» **STATED EXERCISE**:
Tally the lines below that contain the word "part", and give only that number.

» **MATERIAL PROVIDED**:
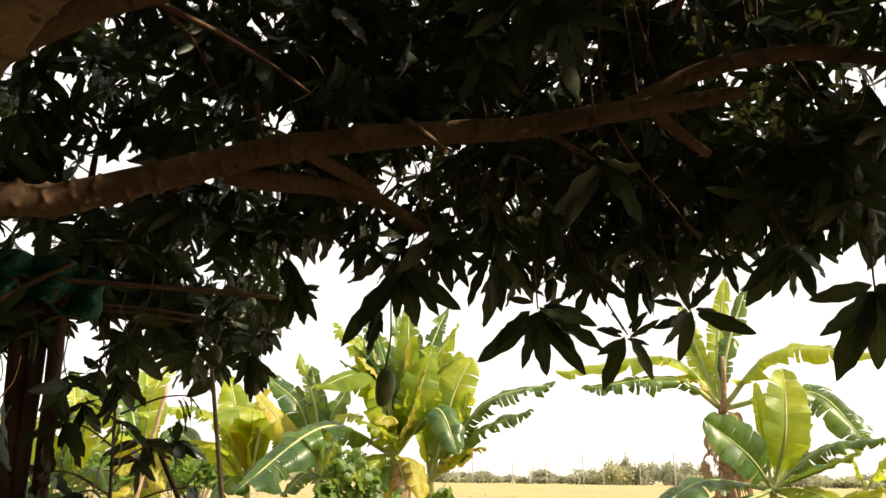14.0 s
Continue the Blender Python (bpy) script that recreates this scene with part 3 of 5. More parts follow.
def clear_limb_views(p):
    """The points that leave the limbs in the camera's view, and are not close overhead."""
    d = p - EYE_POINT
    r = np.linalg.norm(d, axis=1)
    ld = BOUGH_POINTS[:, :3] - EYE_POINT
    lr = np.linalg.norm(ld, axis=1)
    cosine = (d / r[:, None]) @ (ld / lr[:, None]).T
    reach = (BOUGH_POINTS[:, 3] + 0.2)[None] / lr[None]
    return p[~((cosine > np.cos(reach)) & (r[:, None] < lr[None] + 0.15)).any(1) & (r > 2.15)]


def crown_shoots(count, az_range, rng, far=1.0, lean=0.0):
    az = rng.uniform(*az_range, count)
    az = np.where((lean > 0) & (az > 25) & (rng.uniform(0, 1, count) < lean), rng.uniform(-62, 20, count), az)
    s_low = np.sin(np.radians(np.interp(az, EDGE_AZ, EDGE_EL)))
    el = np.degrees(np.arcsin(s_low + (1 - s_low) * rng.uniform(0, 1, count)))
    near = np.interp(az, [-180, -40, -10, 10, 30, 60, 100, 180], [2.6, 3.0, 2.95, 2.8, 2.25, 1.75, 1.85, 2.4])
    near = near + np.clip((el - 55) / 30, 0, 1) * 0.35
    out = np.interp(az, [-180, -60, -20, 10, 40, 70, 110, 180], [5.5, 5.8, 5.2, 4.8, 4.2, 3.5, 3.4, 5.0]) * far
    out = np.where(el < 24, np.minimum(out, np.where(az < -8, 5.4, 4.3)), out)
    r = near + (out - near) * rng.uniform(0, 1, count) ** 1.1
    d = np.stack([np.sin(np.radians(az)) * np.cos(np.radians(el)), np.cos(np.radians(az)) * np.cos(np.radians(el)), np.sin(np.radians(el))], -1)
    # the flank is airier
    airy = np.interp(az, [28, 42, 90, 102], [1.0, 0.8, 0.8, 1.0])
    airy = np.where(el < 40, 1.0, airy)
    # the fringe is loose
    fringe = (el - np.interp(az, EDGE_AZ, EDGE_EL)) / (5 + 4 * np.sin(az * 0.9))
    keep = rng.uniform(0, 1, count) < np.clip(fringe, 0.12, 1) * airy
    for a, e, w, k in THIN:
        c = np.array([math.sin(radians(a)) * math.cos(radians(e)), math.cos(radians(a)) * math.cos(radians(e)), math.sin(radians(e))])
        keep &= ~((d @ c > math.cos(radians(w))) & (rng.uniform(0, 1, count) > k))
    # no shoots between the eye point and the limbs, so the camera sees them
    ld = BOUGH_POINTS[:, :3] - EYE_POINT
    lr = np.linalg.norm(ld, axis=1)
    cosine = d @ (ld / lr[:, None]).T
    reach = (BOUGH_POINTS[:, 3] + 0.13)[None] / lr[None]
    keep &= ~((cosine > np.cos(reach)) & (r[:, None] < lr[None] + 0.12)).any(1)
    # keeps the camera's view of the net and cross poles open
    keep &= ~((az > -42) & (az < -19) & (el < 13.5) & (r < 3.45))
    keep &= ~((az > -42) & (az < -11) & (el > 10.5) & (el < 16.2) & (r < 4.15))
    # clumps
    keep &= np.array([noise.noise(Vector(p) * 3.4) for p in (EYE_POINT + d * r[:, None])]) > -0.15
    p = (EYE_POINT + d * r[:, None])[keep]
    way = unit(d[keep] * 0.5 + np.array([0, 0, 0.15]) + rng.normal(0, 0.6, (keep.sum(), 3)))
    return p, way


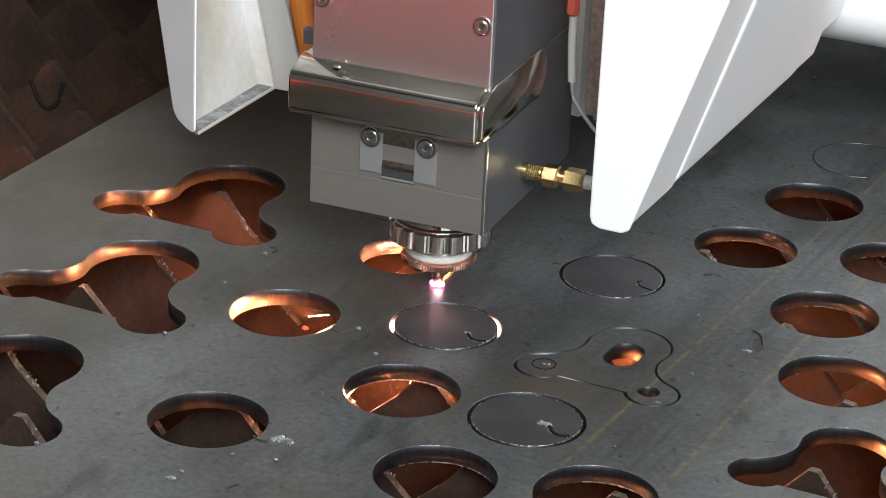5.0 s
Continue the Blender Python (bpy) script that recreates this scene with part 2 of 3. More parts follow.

» **SOLUTION BELOW**:
2